Como era de esperarse, estudios y circuitos de exhibición rasgaron sus vestiduras ante la propuesta; reconociendo una amenaza más a sus intereses. Cineastas reconocidos se alinearon en su contra; comprometidos, en sus palabras, a “defender la santidad de la sala de cine”. Una “santidad” que seguramente varios lectores arriba de sesenta años no querrán esperar a reivindicar. ¿Cuántas veces no hemos oído a nuestros abuelos, suegros o tíos rememorar los viejos tiempos de las idas dominicales a los aún escasos y modestos cines locales? La época presuntamente dorada; justo en el apogeo de esta cualidad que se insiste en seguir atribuyéndole como experiencia cuasi-religiosa donde la pantalla gigante era un pulpito y los dioses desfilando en ella regalaban formas de hablar, de actuar, y en general, de vivir.
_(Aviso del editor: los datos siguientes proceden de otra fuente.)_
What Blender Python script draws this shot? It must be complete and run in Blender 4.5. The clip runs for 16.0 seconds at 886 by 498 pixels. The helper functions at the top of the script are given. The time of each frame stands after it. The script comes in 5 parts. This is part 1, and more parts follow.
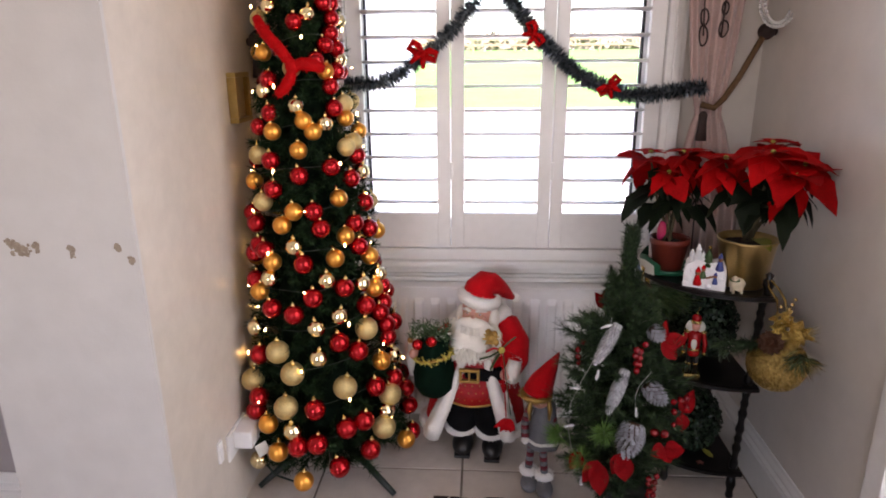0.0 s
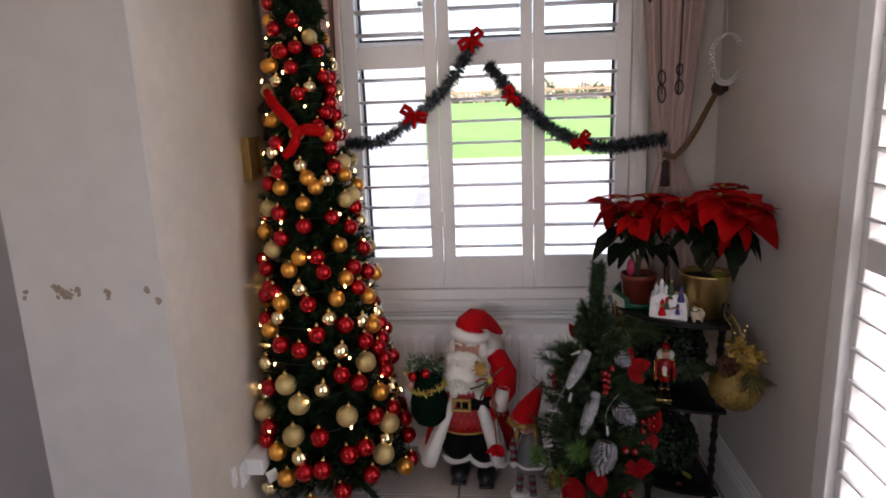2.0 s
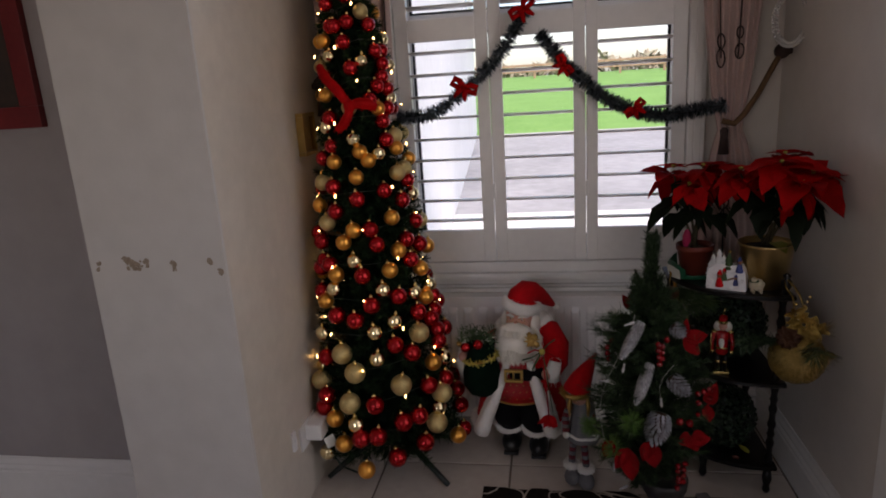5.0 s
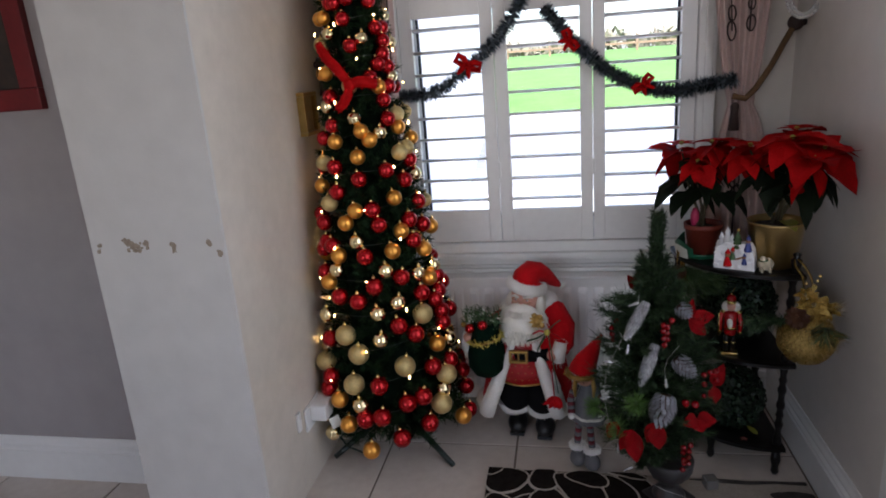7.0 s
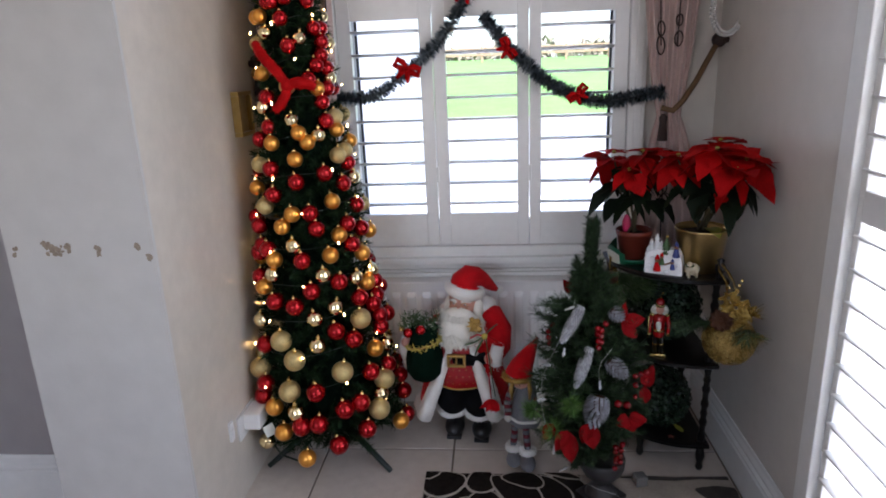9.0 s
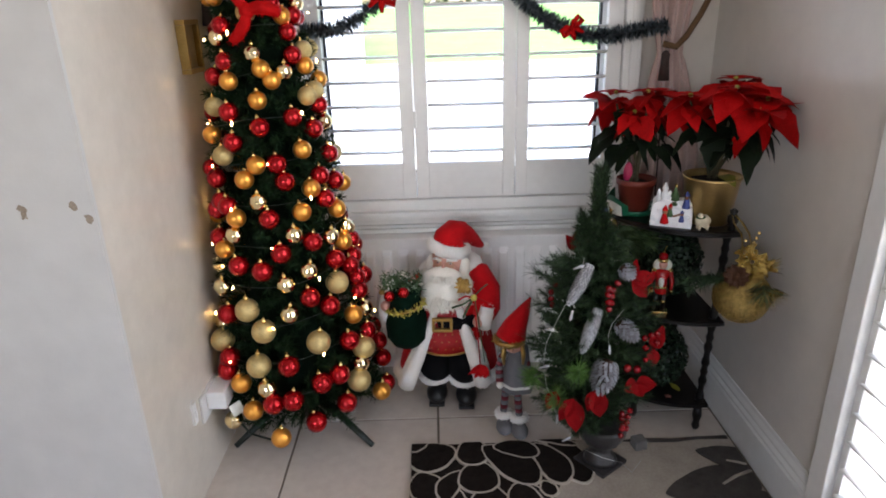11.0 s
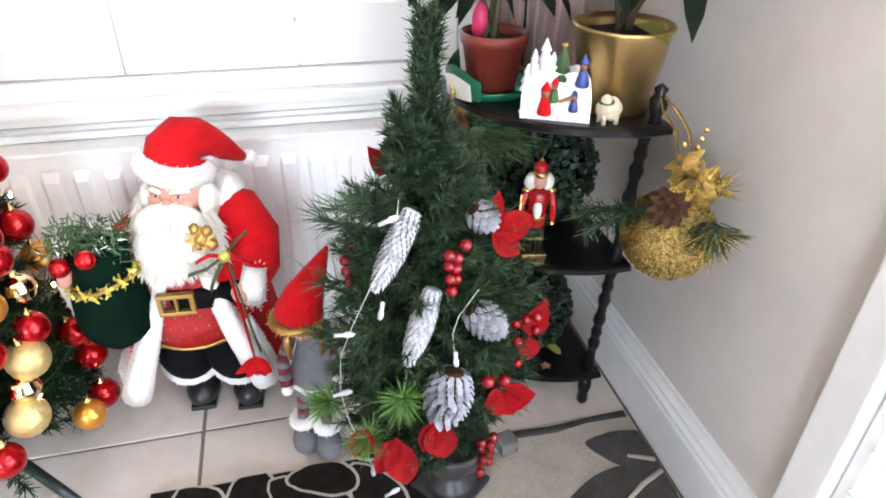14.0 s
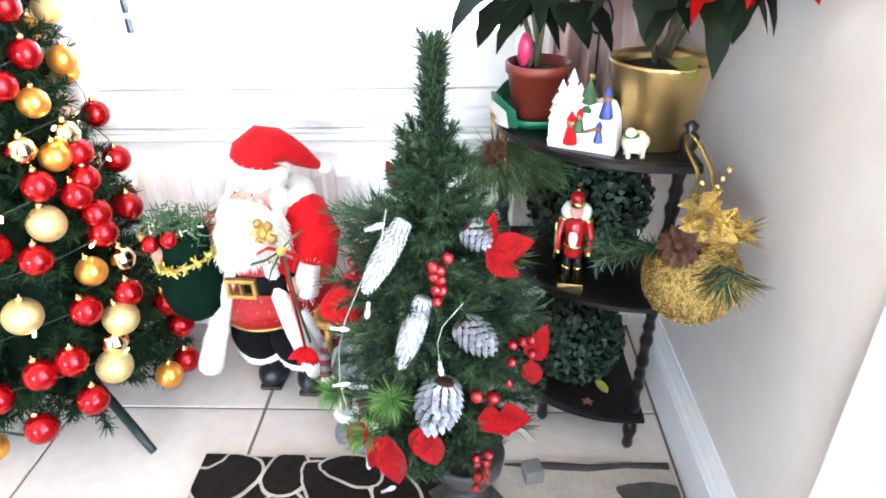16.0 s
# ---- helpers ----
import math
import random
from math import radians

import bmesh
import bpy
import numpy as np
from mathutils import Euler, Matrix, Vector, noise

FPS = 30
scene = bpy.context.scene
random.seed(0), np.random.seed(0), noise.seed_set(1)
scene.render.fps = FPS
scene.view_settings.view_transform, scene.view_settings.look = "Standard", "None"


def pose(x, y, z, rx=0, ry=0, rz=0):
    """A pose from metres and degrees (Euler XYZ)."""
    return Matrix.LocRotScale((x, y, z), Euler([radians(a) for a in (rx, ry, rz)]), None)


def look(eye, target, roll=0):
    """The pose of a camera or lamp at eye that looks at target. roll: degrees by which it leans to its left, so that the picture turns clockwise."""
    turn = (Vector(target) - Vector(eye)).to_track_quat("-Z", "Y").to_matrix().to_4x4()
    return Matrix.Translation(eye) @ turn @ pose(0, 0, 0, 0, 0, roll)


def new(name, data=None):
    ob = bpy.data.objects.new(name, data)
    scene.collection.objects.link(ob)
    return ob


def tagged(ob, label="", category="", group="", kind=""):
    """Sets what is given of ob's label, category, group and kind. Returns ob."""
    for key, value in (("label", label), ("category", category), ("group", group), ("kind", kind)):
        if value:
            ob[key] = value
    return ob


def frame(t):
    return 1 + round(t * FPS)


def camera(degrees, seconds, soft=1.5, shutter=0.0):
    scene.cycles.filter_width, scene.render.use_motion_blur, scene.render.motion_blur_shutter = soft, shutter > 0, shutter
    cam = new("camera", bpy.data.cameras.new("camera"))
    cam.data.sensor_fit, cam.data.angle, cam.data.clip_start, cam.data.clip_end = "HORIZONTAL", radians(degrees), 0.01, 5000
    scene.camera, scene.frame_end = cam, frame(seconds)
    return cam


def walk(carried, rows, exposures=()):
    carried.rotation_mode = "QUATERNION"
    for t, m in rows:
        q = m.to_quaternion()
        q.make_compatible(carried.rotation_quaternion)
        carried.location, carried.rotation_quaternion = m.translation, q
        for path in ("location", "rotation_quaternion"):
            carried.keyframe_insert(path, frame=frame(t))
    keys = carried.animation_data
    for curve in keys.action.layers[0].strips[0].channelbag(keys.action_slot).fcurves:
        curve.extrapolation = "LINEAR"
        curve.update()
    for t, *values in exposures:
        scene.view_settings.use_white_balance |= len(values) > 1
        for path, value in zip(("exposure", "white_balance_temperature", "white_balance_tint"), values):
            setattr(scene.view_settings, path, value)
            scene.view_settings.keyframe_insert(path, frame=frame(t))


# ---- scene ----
cam = camera(69.4, 16.0, soft=1.8)
PATH = [
    (0, (0.577, 0.301, 1.375), (0.46, 2.21, 0.79), -0.5),
    (0.5, (0.644, 0.171, 1.376), (0.525, 2.098, 0.852), -2.3),
    (1, (0.681, 0.139, 1.392), (0.552, 2.072, 0.891), -3.2),
    (1.5, (0.668, 0.118, 1.4), (0.509, 2.06, 0.951), -3.3),
    (2, (0.677, 0.088, 1.406), (0.51, 2.033, 0.97), -2.1),
    (2.5, (0.664, 0.055, 1.4), (0.496, 2.001, 0.968), -1.9),
    (3, (0.667, 0.046, 1.403), (0.492, 1.995, 0.99), -1.5),
    (3.5, (0.654, 0.06, 1.441), (0.434, 2.021, 1.118), -3.4),
    (4, (0.671, 0.056, 1.476), (0.353, 2.029, 1.412), -2.3),
    (4.5, (0.667, 0.064, 1.453), (0.362, 2.032, 1.274), -2.5),
    (5, (0.677, 0.072, 1.394), (0.35, 1.981, 0.895), -3.6),
    (7.5, (0.715, 0.102, 1.383), (0.338, 1.986, 0.83), -4.3),
    (8, (0.707, 0.098, 1.388), (0.365, 1.995, 0.854), -3.5),
    (8.5, (0.695, 0.101, 1.391), (0.433, 2.009, 0.852), -3.1),
    (9, (0.691, 0.101, 1.389), (0.525, 2.015, 0.833), -2.3),
    (11.5, (0.523, 0.427, 1.301), (0.625, 2.265, 0.521), -2.8),
    (12, (0.574, 0.589, 1.254), (0.866, 2.368, 0.387), -4.9),
    (12.5, (0.666, 0.823, 1.232), (1.064, 2.562, 0.328), -1.4),
    (13, (0.703, 0.986, 1.19), (1.102, 2.722, 0.279), -1.0),
    (13.5, (0.716, 1.094, 1.149), (1.173, 2.78, 0.175), 0.2),
    (14, (0.792, 1.117, 1.118), (1.203, 2.748, 0.037), 1.0),
    (14.5, (0.959, 1.077, 1.097), (1.06, 2.746, 0.0), 3.2),
    (15, (1.005, 1.051, 1.117), (0.958, 2.739, 0.045), 1.3),
    (15.5, (1.01, 1.038, 1.12), (0.893, 2.748, 0.09), -0.1),
    (16, (1.025, 1.039, 1.125), (0.94, 2.766, 0.121), -1.3),
]
EXPOSURES = [(0.0, 2.47, 6600, 24), (1.0, 2.02, 6600, 23), (2.0, 1.64, 6550, 23), (3.0, 1.47, 6550, 23), (4.0, 1.38, 6700, 23), (4.6, 0.80, 6800, 24), (5.2, 0.84, 6650, 22), (7.4, 1.82, 5850, 16), (9.0, 1.99, 5800, 16), (9.5, 2.07, 5800, 16), (11.3, 2.62, 6150, 13), (12.0, 3.22, 6150, 14), (12.5, 3.74, 6150, 14), (13.2, 3.92, 6050, 13), (14.0, 4.18, 5900, 11), (15.0, 4.59, 5700, 8), (16.0, 4.7, 5600, 8)]
walk(cam, [(t, look(eye, target, roll)) for t, eye, target, roll in PATH], EXPOSURES)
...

Por lo que cuentan, pareciera que nací en la década equivocada. Pero, ¿cómo saberlo? Soy un hijo de los ochentas. No concibo en qué forma llorar la muerte social del cine cuando toda mi educación cinematográfica fue en solitario y gracias no a un proyeccionista de sala, sino a un reproductor de video. A excepción quizás de las lagartijas merodeando por las paredes de mi casa, me encontraba solo cuando lloré la muerte de Mary Corleone en “El Padrino III” (1990), lo estaba cuando quedé perturbado por “La Mosca” (1986) y lo estaba cuando vi a Francisco Rabal preparar las cartas para ponerse a jugar “al tute” con Silvia Pinal en “Viridiana” (1961). Preguntarme qué hubiese perdido o ganado con una pantalla grande sería como intentar extrañar a un padre fallecido antes de mi nacimiento.

Queda por ver si Screening Room demostrará ser sostenible a largo plazo; así como si en verdad supondrá el principio del fin para la industria cinematográfica como la conocemos. Mientras tanto, aplaudo cuando menos la noción de que misántropos como un servidor puedan recurrir a opciones que les permitan continuar desarrollando la afición que los mantiene vivos, prescindiendo a la vez de los miles de disgustos que hoy en día implican el “compartir” tal afición con los demás. Gandhi mencionó una vez que le agradaba Cristo, pero no sus seguidores. Me gustaría pensar que, de haber contado con alguna forma de poder quedarse con lo primero sin necesidad de lo segundo, la hubiese considerado. Y si Sean Parker es capaz de hacer lo mismo por mí, bienvenido sea.